The accelerated share repurchase of $125 million is the clearest signal of where management's own conviction lies: that the current share price undervalues the cash the business is now generating, even as revenue growth slows and the transformation extends into a third year.

Timeline

  • November 2023 - WPP and Sprinklr announce expanded partnership, establishing CX Live AI as a joint AI-powered CXM offering
  • December 2023 - Sprinklr reports Q3 fiscal 2024 results: revenue of $186.3 million, 18% year-over-year growth, highest quarterly profitability at the time
  • December 2023 - Sprinklr introduces Conversational AI+ for human-like conversational bots
  • June 2024 - Sprinklr announces expanded Reddit partnership integrating listening, advertising, and analytics
  • June 2024 - Sprinklr expands Snapchat partnership for unified organic and paid content management
  • December 2024 - Sprinklr reports Q3 fiscal 2025 results: $200.7 million revenue, 8% year-over-year growth
  • February 2025 - Sprinklr implements a workforce reduction of approximately 12%; $16.8 million in total restructuring charges recognised in fiscal 2026
  • June 4, 2025 - Sprinklr reports Q1 fiscal 2026 results: $205.5 million revenue, GAAP operating loss of $1.8 million, elevated churn; board authorises $150 million buyback
  • September 3, 2025 - Sprinklr reports Q2 fiscal 2026 results: $212 million revenue, 8% year-over-year; 149 million-dollar customers; Scott Millard appointed Chief Revenue Officer
  • September 29, 2025 - Sprinklr introduces AI Agents and Sprinklr Copilot at CXUnifiers 2025 conference in Nashville
  • December 3, 2025 - Sprinklr reports Q3 fiscal 2026 results: $219.1 million revenue, 9% year-over-year; 145 million-dollar customers
  • December 23, 2025 - Sprinklr connector added to Looker Studio Connector Gallery via Supermetrics
  • March 8, 2026 - Board of Directors authorises $200 million stock repurchase programme
  • March 11, 2026 - Sprinklr reports Q4 and full fiscal year 2026 results: $857.2 million annual revenue, $141.9 million free cash flow, non-GAAP operating income of $146.2 million; 141 million-dollar customers

Summary

Who: Sprinklr, Inc. (NYSE: CXM), a New York-based unified customer experience management platform serving more than 1,600 enterprises including 59% of the Fortune 100, led by President and CEO Rory Read and CFO Anthony Coletta.

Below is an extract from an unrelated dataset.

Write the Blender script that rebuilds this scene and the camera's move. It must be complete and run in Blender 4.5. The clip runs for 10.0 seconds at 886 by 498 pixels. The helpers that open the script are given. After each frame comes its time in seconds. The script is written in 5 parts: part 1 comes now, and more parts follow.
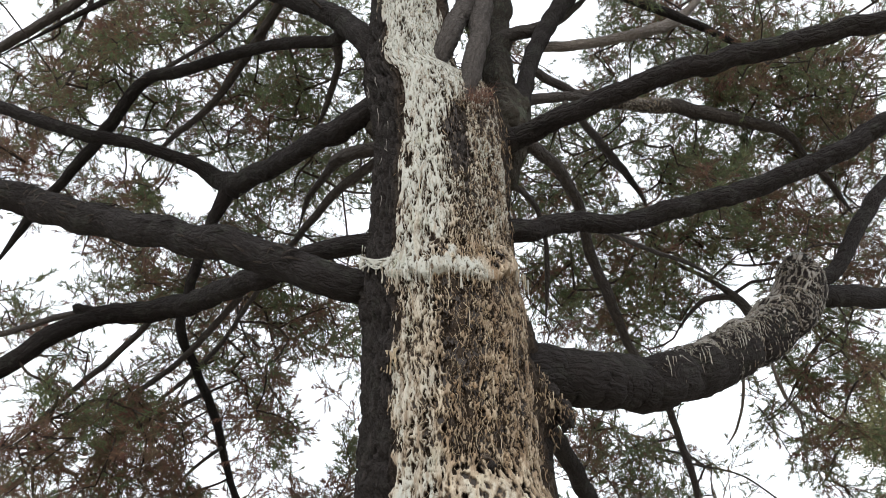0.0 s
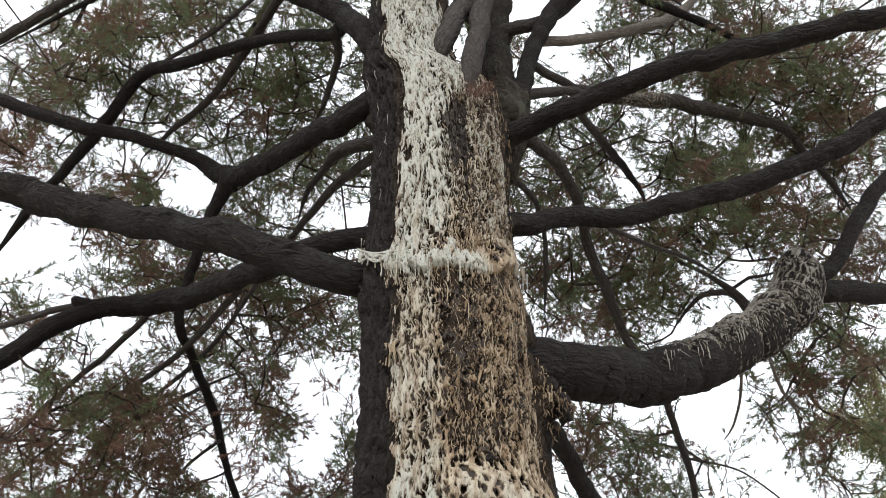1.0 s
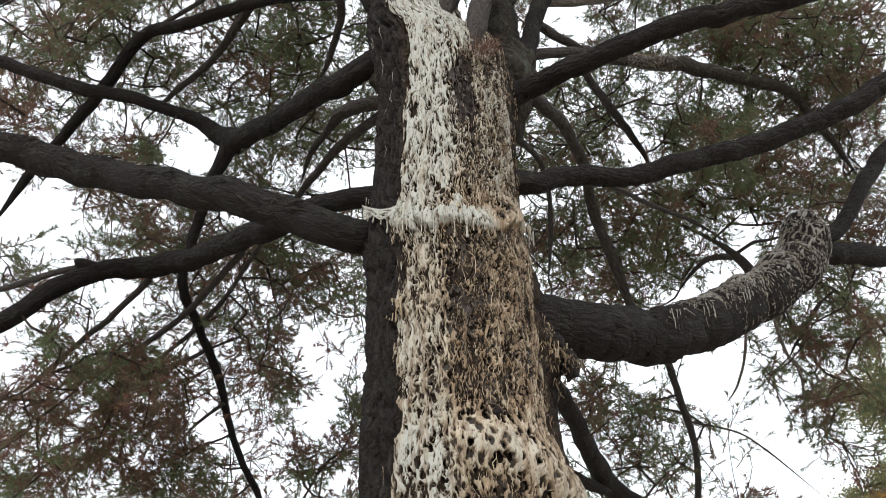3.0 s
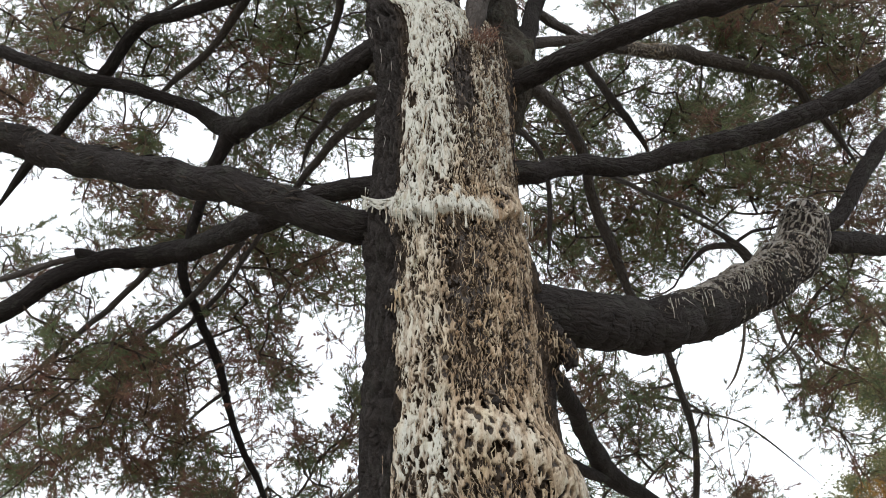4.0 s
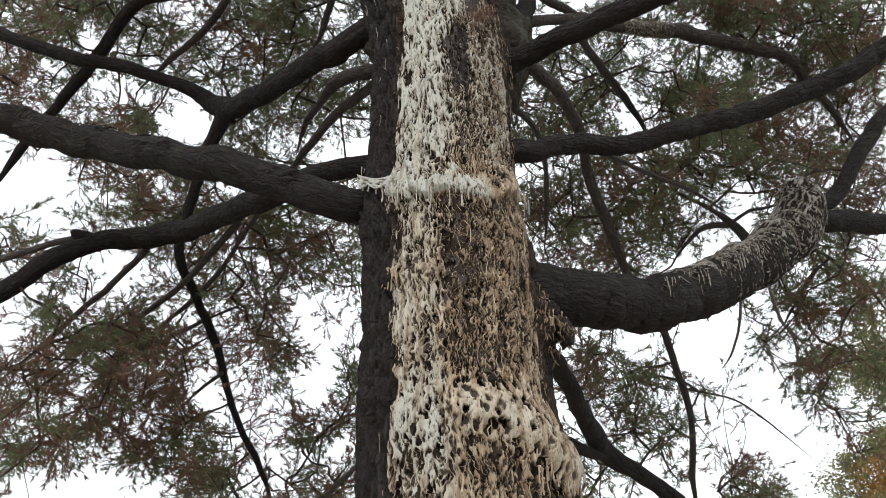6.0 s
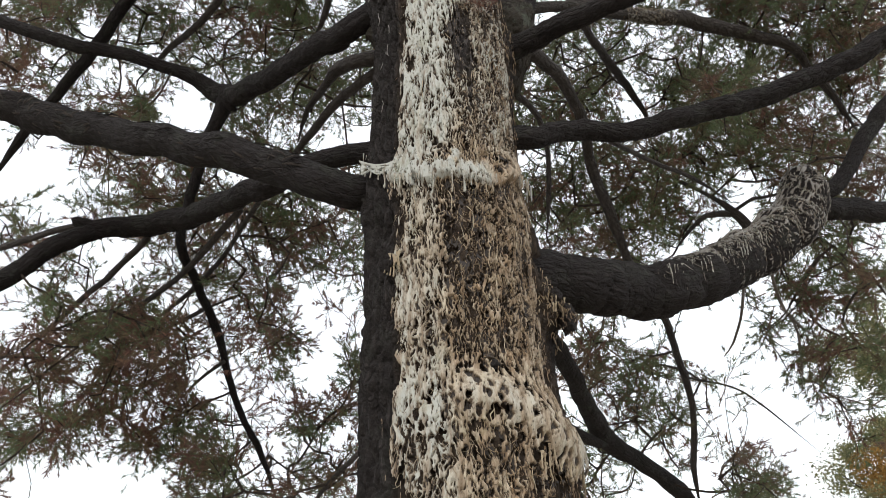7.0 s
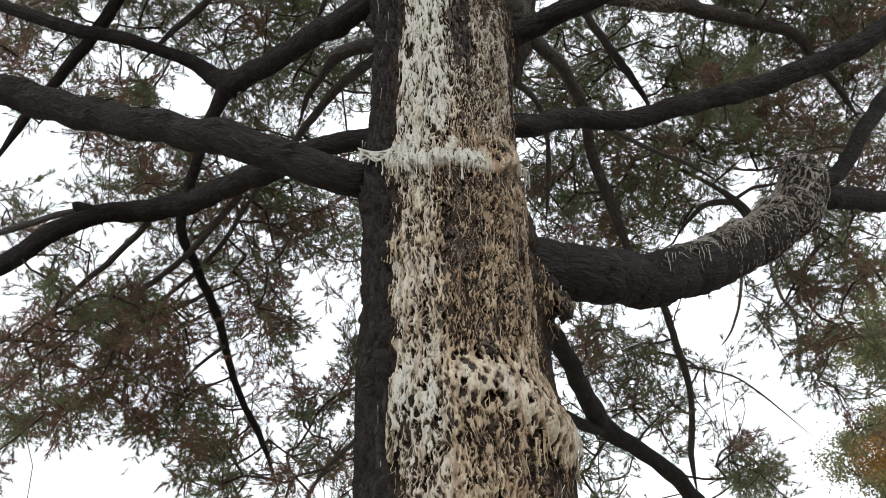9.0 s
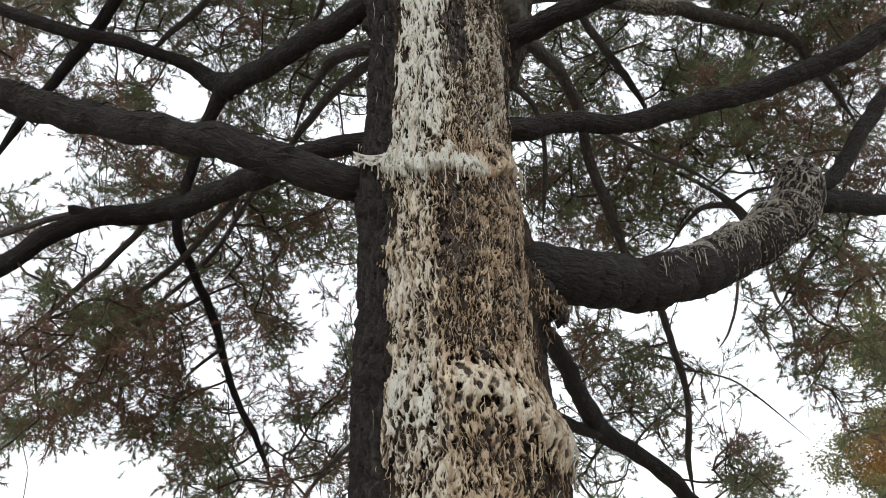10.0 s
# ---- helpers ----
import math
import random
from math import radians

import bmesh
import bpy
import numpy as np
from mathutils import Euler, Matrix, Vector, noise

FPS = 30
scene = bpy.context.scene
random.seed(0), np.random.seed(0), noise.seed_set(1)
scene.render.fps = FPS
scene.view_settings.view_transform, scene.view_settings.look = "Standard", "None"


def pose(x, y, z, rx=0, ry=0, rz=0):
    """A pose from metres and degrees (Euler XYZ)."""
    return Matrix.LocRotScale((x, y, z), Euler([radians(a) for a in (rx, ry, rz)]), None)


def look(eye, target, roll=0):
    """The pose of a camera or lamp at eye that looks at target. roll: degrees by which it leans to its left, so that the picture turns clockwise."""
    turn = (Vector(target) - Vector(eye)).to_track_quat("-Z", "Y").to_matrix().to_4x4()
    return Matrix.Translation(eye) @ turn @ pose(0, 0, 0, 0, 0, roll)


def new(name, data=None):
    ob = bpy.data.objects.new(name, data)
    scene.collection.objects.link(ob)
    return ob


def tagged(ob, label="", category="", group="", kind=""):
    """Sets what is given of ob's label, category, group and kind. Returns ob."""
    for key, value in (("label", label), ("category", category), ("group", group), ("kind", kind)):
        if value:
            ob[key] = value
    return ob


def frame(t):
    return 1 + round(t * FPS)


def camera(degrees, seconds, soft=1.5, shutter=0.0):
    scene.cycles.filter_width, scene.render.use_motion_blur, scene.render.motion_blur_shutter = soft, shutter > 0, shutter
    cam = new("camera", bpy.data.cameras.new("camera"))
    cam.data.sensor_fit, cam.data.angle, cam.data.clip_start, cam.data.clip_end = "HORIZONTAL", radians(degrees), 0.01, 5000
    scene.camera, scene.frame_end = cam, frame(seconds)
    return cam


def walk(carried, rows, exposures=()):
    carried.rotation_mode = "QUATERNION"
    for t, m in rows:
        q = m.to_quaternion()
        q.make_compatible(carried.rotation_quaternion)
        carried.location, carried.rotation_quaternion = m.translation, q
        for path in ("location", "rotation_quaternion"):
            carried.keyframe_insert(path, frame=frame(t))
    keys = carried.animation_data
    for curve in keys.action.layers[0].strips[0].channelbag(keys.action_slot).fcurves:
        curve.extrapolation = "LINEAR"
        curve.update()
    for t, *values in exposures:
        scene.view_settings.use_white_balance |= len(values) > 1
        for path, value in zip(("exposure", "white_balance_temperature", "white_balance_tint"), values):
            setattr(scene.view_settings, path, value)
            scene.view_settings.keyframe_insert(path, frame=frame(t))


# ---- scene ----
cam = camera(57.9, 10.0, soft=0.85)
# seconds, eye (m), yaw, pitch, roll (degrees): a hand-held tilt down with a small step forward
PATH = [
    (0, 0.000, 0.000, 1.600, 0.01, 33.00, -0.02),
    (0.5, -0.001, -0.002, 1.598, -0.12, 32.79, 0.06),
    (1, -0.005, 0.003, 1.589, -0.15, 32.69, 0.12),
    (1.5, -0.016, 0.015, 1.580, -0.18, 32.53, 0.16),
    (2, -0.019, 0.035, 1.556, -0.20, 32.15, 0.14),
    (2.5, -0.027, 0.050, 1.538, -0.19, 31.45, 0.14),
    (3, -0.033, 0.062, 1.533, -0.16, 30.82, 0.19),
    (4.5, -0.022, 0.048, 1.541, -0.14, 29.64, 0.05),
    (5, -0.017, 0.051, 1.538, -0.19, 29.34, -0.04),
    (5.5, -0.016, 0.052, 1.536, -0.29, 29.00, -0.12),
    (7, -0.027, 0.081, 1.510, -0.24, 28.07, -0.06),
    (7.5, -0.022, 0.082, 1.509, -0.07, 27.81, 0.09),
    (8, -0.016, 0.079, 1.507, -0.03, 27.48, 0.21),
    (8.5, -0.010, 0.079, 1.511, 0.01, 27.23, 0.34),
    (9, -0.001, 0.069, 1.513, 0.01, 27.05, 0.40),
    (9.5, 0.005, 0.068, 1.518, -0.09, 27.04, 0.38),
    (10, 0.009, 0.067, 1.527, -0.15, 27.15, 0.32),
]


def aim(x, y, z, yaw, pitch, roll):
    a, b = radians(yaw), radians(pitch)
    way = Vector((-math.sin(a) * math.cos(b), math.cos(a) * math.cos(b), math.sin(b)))
    return look((x, y, z), Vector((x, y, z)) + way, roll)


walk(cam, [(t, aim(*p)) for t, *p in PATH],
     exposures=[(0, 0.06), (2.0, 0.05), (5.0, -0.02), (10, -0.15)])

# ---------------------------------------------------------------- light: bright overcast sky
world = bpy.data.worlds.new("overcast_sky")
scene.world = world
world.use_nodes = True
wn, wl = world.node_tree.nodes, world.node_tree.links
wn.clear()
sky = wn.new("ShaderNodeTexSky")
sky.sky_type = 'NISHITA'
sky.sun_disc = False
sky.sun_elevation, sky.sun_rotation = radians(50), radians(200)
sky.dust_density, sky.air_density = 4.0, 1.5
clear = wn.new("ShaderNodeBackground")
clear.inputs["Strength"].default_value = 0.05
cloud = wn.new("ShaderNodeBackground")
cloud.inputs["Color"].default_value = (0.955, 0.98, 1.015, 1)
cloud.inputs["Strength"].default_value = 1.45
both = wn.new("ShaderNodeAddShader")
wout = wn.new("ShaderNodeOutputWorld")
wl.new(sky.outputs[0], clear.inputs[0])
wl.new(clear.outputs[0], both.inputs[0])
wl.new(cloud.outputs[0], both.inputs[1])
wl.new(both.outputs[0], wout.inputs[0])

sun_data = bpy.data.lights.new("sun", 'SUN')
sun_data.energy, sun_data.angle, sun_data.color = 1.0, radians(40), (1.0, 0.97, 0.92)
sun = new("sun", sun_data)
sun.matrix_world = look((-3, -6, 9), (0, 3.4, 3.5))


# ---------------------------------------------------------------- materials
class Mat:
    """A node material with short ways to add nodes."""

    def __init__(self, name, rough=0.8):
        self.m = bpy.data.materials.new(name)
        self.m.use_nodes = True
        self.n, self.l = self.m.node_tree.nodes, self.m.node_tree.links
        self.p = self.n["Principled BSDF"]
        self.p.inputs["Roughness"].default_value = rough

    def node(self, kind, **inputs):
        nd = self.n.new(kind)
        for key, value in inputs.items():
            self.set(nd.inputs[key.replace("_", " ")], value)
        return nd

    def set(self, socket, value):
        if isinstance(value, bpy.types.NodeSocket):
            self.l.new(value, socket)
        else:
            socket.default_value = value

    def scaled(self, source, sx, sy, sz):
        mp = self.node("ShaderNodeMapping", Vector=source)
        mp.inputs["Scale"].default_value = (sx, sy, sz)
        return mp.outputs[0]

    def noise(self, vector, scale, detail=4.0, rough=0.6):
        return self.node("ShaderNodeTexNoise", Vector=vector, Scale=scale, Detail=detail, Roughness=rough).outputs["Fac"]

    def ramp(self, fac, stops):
        r = self.node("ShaderNodeValToRGB", Fac=fac)
        els = r.color_ramp.elements
        while len(els) < len(stops):
            els.new(0.5)
        for e, (pos, col) in zip(els, stops):
            e.position, e.color = pos, (*col, 1)
        return r.outputs["Color"]

    def math(self, op, a, b):
        nd = self.n.new("ShaderNodeMath")
        nd.operation = op
        self.set(nd.inputs[0], a)
        self.set(nd.inputs[1], b)
        return nd.outputs[0]

    def mix(self, fac, a, b):
        nd = self.n.new("ShaderNodeMix")
        nd.data_type = 'RGBA'
        self.set(nd.inputs["Factor"], fac)
        self.set(nd.inputs[6], a)
        self.set(nd.inputs[7], b)
        return nd.outputs[2]

    def bump(self, height, strength, distance):
        b = self.node("ShaderNodeBump", Height=height, Strength=strength, Distance=distance)
        self.l.new(b.outputs[0], self.p.inputs["Normal"])

    def base(self, colour):
        self.set(self.p.inputs["Base Color"], colour)

    def uv(self):
        return self.n.new("ShaderNodeTexCoord").outputs["UV"]

    def place(self):
        return self.n.new("ShaderNodeNewGeometry").outputs["Position"]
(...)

What: Sprinklr reported Q4 and full fiscal year 2026 financial results. Total annual revenue reached $857.2 million, up 8% year-over-year. Non-GAAP operating income grew 63% to $146.2 million. Free cash flow rose 140% to $141.9 million. The Board authorised a $200 million share repurchase including a $125 million accelerated buyback. Fiscal 2027 guidance implies only 1% total revenue growth at the midpoint, with professional services revenue expected to decline and Q1 margins projected to step down from Q4 levels. Customer churn, rising AI infrastructure costs, geopolitical exposure in the Middle East, and competitive pressure from Adobe, Salesforce, and AI-first entrants represent the primary risks flagged in the results and call transcript.

When: The fiscal year covered ends January 31, 2026. Results were announced March 11, 2026. The share repurchase programme was authorised March 8, 2026.

Where: Sprinklr is headquartered at 441 9th Avenue, New York, NY 10001. The platform operates across 30 or more channels globally, with 12 regional units spanning the Americas (50-55% of revenue), Europe (approximately 35%), and Asia-Pacific (approximately 10%).

Why: The results reflect the outcome of a multi-year transformation initiated after elevated customer churn and operational difficulties in larger enterprise implementations. Sprinklr restructured its cost base, launched Project Bear Hug for customer retention, expanded AI-native capabilities, and reduced its share count through buybacks. The $200 million repurchase reflects management's view that the stock price undervalues the business relative to its cash generation, even as revenue growth decelerates and the transformation extends toward a fiscal 2028 acceleration phase.